High forex reserves can worsen recession

High foreign exchange reserves have, in the current global recession, saved Asian countries (including India) from the travails they suffered in the Asian financial crisis of 1997-2000. So, they must aim for rising forex reserves in future too, right? Wrong.

In truth, high Asian forex reserves are an important reason for the current recession. High reserves promise safety in a storm. But beyond a point this safety becomes illusory, because rising forex reserves worsen the global imbalances that have precipitated the recession.

The global recession has many roots. One is the erosion of traditional US household prudence. US households used to save 6% of their disposable income. But in recent years they went on a borrowing and spending spree, and household savings dropped to virtually zero. Corporations and financiers also ran up record debts, partly to buy assets such as houses, stocks and commodities. This created huge bubbles in all three markets.

When the bubbles finally burst, US households, corporations and financiers found themselves in dire straits. Many financial giants were rescued by the government. Meanwhile households, sobered by the turn of events, started saving 4% of disposable income, up from zero. More saving meant less spending, and made the recession deep and sharp.

Most Asians are smugly blaming US imprudence and loose financial regulation for the crisis, while portraying themselves as innocent victims. Yet they must share the guilt too. US profligacy did not arise in a vacuum. It arose in part because Asian insistence on high forex reserves meant that they poured dollars into the US to buy US securities. This flood of dollars from Asia drove down US interest rates, making it very attractive to borrow. That spurred the borrowing spree, and the accompanying bubbles.

Historically, rich countries had surplus savings, manifested in a trade surplus. Poor countries lacked savings, manifested in trade deficits, with the deficit being plugged by an inflow of dollars from rich to poor countries. For the world as a whole, current account surpluses and deficits of countries must necessarily balance. Historically, the surpluses of rich countries were offset by the deficits of poor ones.

But after the Asian financial crisis, something strange happened. Asian countries, above all China, began generating huge savings surpluses, manifested in huge current account surpluses. Many used undervalued exchange rates to artificially create trade surpluses, which were then invested in US treasuries (that is what foreign exchange reserves are).

However, poor Asians could not run huge surpluses unless others were willing to run huge deficits. Remarkably, the rich US began to do so. This arose partly from the sophistication of its financial system, which found many ways—too many, in fact– of converting the flood of money from Asia into a borrowing and spending spree.

This sharp rise in US spending boosted the global economy, and created the record global GDP growth in 2003-08. US demand sucked in huge quantities of manufactures and services from Asia, above all from China.

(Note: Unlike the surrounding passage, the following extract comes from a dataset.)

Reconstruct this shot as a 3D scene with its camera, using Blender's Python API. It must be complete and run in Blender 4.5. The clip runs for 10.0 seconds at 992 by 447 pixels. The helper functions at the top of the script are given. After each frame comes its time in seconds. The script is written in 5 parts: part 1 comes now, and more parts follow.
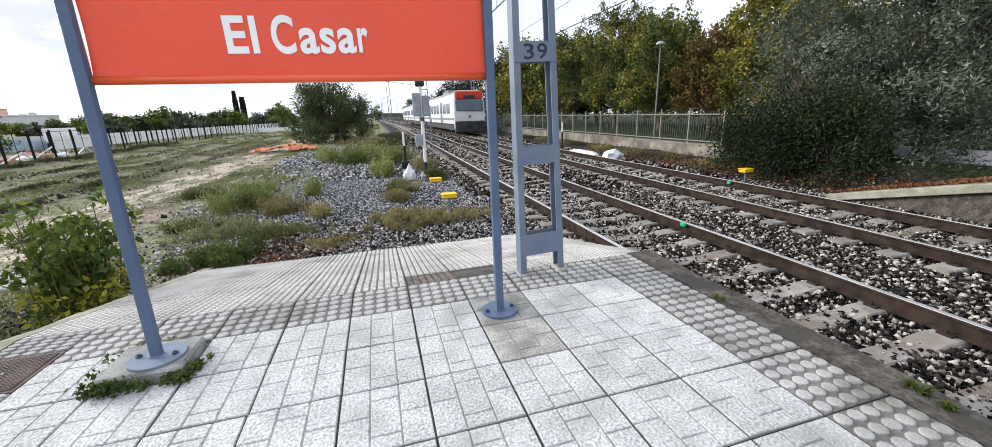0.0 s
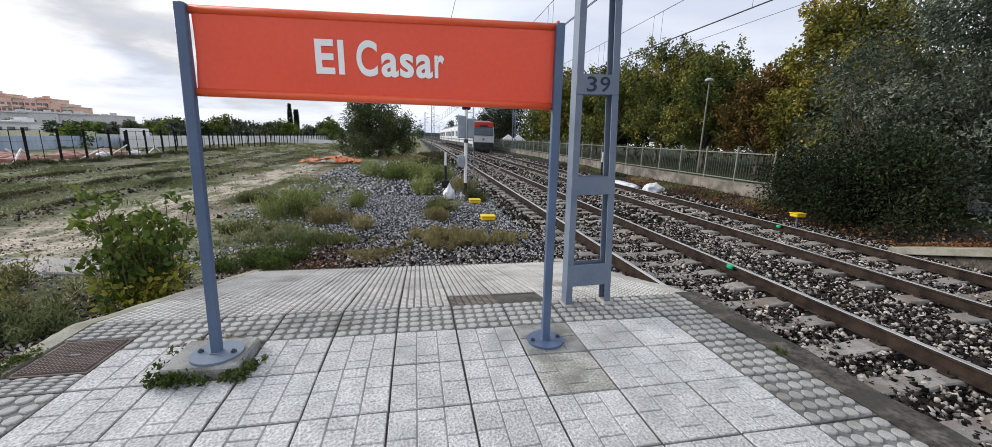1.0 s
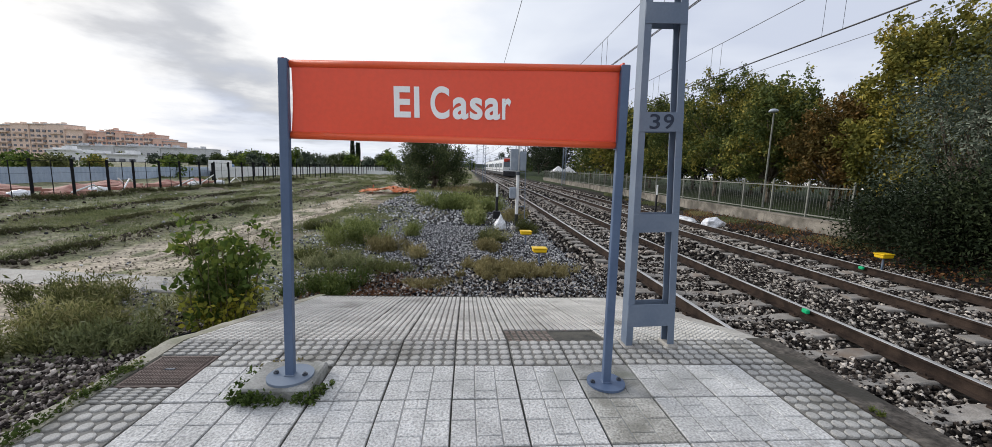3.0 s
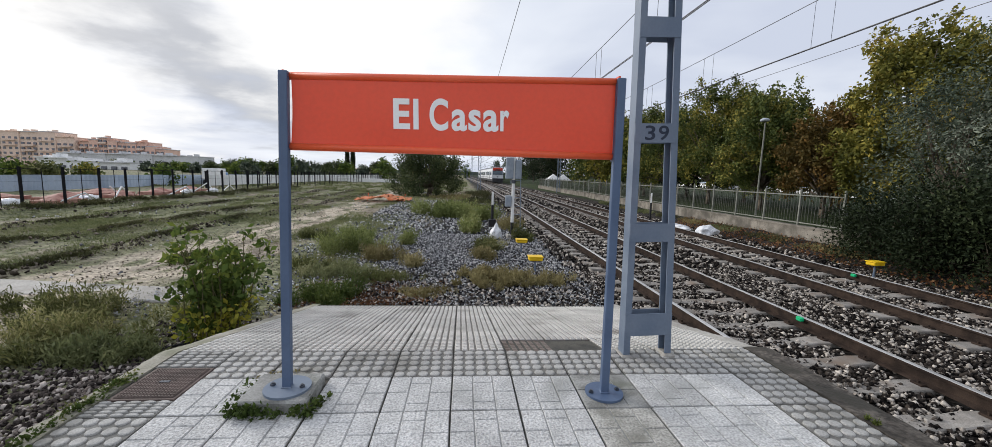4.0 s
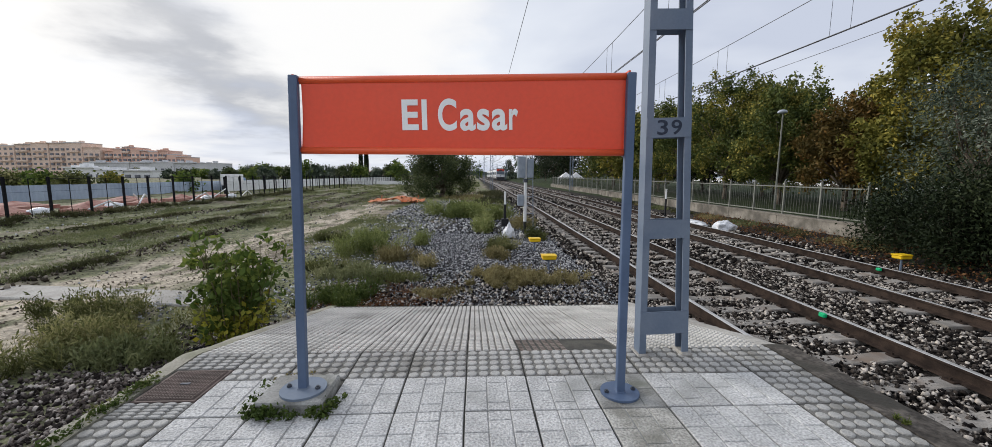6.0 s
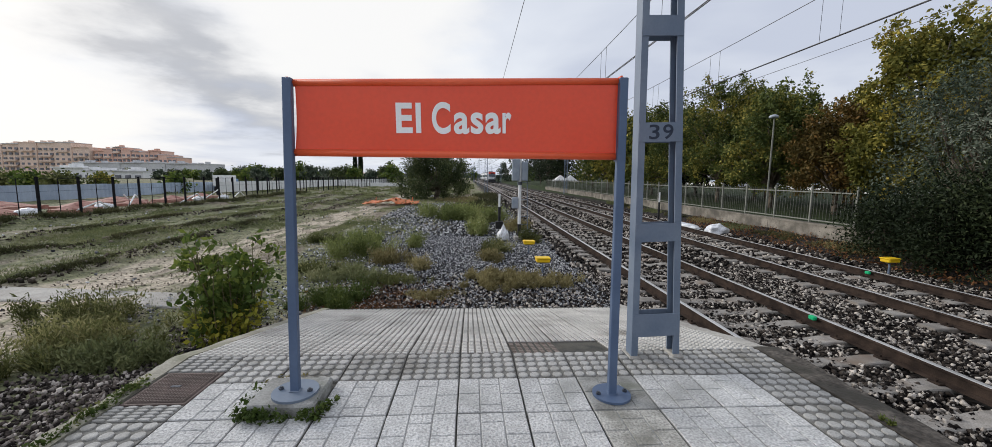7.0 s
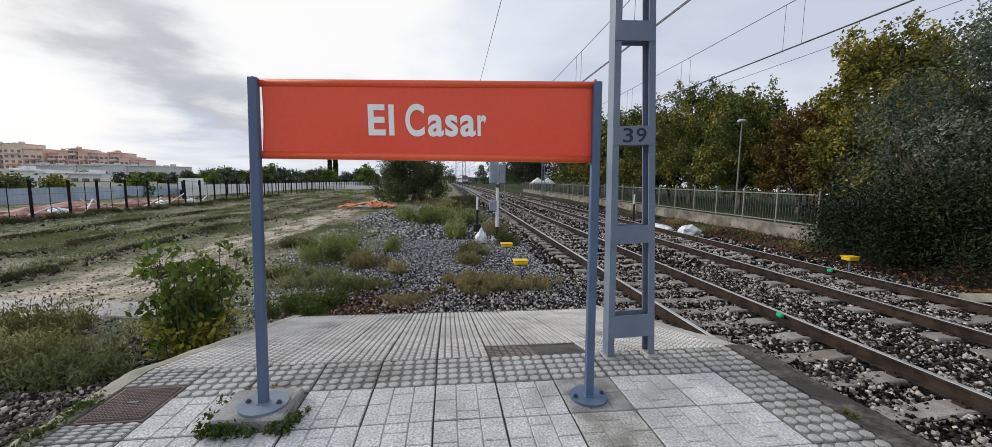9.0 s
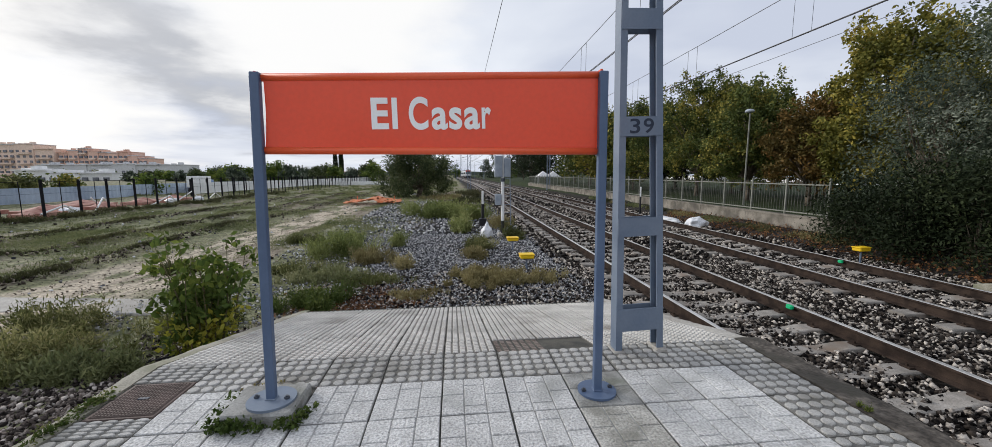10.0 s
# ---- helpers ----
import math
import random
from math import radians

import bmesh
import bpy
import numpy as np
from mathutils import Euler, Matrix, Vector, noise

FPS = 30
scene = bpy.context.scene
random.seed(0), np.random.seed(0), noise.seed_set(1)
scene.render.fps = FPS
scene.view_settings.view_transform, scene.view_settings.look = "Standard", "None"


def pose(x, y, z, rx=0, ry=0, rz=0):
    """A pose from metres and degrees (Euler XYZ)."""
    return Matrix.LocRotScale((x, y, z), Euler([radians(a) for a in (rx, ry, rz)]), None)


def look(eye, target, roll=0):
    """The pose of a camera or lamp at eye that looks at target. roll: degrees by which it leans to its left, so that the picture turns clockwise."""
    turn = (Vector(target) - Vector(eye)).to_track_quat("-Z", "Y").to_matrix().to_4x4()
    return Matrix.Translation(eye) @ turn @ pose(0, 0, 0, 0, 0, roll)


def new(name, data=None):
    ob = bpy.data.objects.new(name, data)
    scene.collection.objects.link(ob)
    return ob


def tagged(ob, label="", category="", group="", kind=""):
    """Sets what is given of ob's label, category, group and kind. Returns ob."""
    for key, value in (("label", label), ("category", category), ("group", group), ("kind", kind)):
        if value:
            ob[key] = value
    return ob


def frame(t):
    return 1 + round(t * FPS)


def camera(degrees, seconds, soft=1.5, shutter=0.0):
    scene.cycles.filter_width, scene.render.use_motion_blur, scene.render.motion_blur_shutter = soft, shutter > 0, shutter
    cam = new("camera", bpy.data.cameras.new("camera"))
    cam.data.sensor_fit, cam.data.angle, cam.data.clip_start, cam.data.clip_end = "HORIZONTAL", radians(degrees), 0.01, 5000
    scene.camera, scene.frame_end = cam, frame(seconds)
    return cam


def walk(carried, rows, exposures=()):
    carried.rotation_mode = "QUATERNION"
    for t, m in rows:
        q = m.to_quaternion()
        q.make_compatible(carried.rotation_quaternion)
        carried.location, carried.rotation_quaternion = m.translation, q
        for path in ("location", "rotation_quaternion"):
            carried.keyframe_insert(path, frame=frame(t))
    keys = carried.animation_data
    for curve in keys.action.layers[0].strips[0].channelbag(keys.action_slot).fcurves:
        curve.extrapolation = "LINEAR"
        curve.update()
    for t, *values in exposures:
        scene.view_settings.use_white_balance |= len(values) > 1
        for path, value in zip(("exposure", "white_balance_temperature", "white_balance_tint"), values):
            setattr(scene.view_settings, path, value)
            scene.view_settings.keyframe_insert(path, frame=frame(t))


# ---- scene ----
cam = camera(102.2, 10.0, soft=0.45)
PATH = [
    (0, (0.288, -2.583, 1.281), (0.817, -0.729, 0.749), -1.8),
    (0.5, (0.174, -2.529, 1.275), (0.561, -0.621, 0.817), 0.1),
    (1, (0.145, -2.547, 1.299), (0.532, -0.63, 0.88), 1.7),
    (1.5, (0.135, -2.566, 1.32), (0.561, -0.646, 0.956), 2.1),
    (2, (0.098, -2.555, 1.311), (0.351, -0.603, 0.954), 2.0),
    (2.5, (0.071, -2.555, 1.318), (0.245, -0.588, 0.995), 1.8),
    (3, (0.059, -2.56, 1.335), (0.208, -0.585, 1.058), 1.8),
    (4.5, (0.034, -2.573, 1.356), (0.216, -0.595, 1.12), 1.8),
    (5, (0.034, -2.563, 1.358), (0.213, -0.587, 1.111), 1.7),
    (5.5, (0.039, -2.557, 1.352), (0.178, -0.578, 1.101), 0.9),
    (6.8, (0.072, -2.569, 1.349), (0.164, -0.584, 1.129), 0.5),
    (7, (0.061, -2.573, 1.354), (0.195, -0.591, 1.125), 0.8),
    (7.5, (0.067, -2.573, 1.357), (0.278, -0.595, 1.147), 0.8),
    (8, (0.074, -2.566, 1.357), (0.334, -0.594, 1.15), 0.8),
    (8.5, (0.078, -2.562, 1.361), (0.339, -0.589, 1.16), 0.6),
    (9, (0.077, -2.551, 1.357), (0.319, -0.578, 1.142), 0.7),
    (9.5, (0.072, -2.538, 1.353), (0.278, -0.562, 1.118), 0.3),
    (10, (0.08, -2.525, 1.351), (0.294, -0.551, 1.107), -0.0),
]
walk(cam, [(t, look(eye, target, roll)) for t, eye, target, roll in PATH], exposures=[(0.0, 0.68, 6440, 10), (0.5, 0.37, 6440, 10), (1.0, 0.20, 6440, 10), (2.5, 0.07, 6440, 10), (5.0, 0.02, 6440, 10), (7.5, -0.09, 6440, 10), (10.0, -0.04, 6440, 10)])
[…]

Asian manufacturing sucked in huge quantities of commodities from Africa and Latin America, raising incomes there too.

Alas, this boom was based on huge global imbalances that had to be corrected at some point. No country, not even the rich US, could keep running gargantuan trade deficits forever, to offset the surpluses of Asia. US asset bubbles burst, the boom ended, and US spending and imports plummeted.

Ending the consequent recession means reducing global imbalances to manageable proportions. Americans will have to save more, spend less and export more. Asian countries, especially China, will have to consume more, save less, and export less. This re-balancing will restore global balance, and enable global growth to rise sustainably again.

However, such re-balancing means that Asian countries must stop piling up ever-rising forex reserves (and trade surpluses). Such reserves represent excessive saving, excessive exports and insufficient imports. Excess forex reserves have provided apparent safety to Asian countries in a recessionary crisis, yet are also a cause of that very crisis.

What will happen if Asians insist on trying to keep savings and forex reserves high? Well, if Asians keep savings high and Americans and Europeans do so too, then world demand will collapse and the recession will become a Depression. Asians must recognize that high forex reserves serve as a safety cushion only up to a point, and beyond that exacerbate global imbalances that threaten disaster. Saving too much can be as harmful as saving too little. Unless Asian countries recognize this and go slow on future reserve accumulation, the recession may become worse than anyone dares imagine today.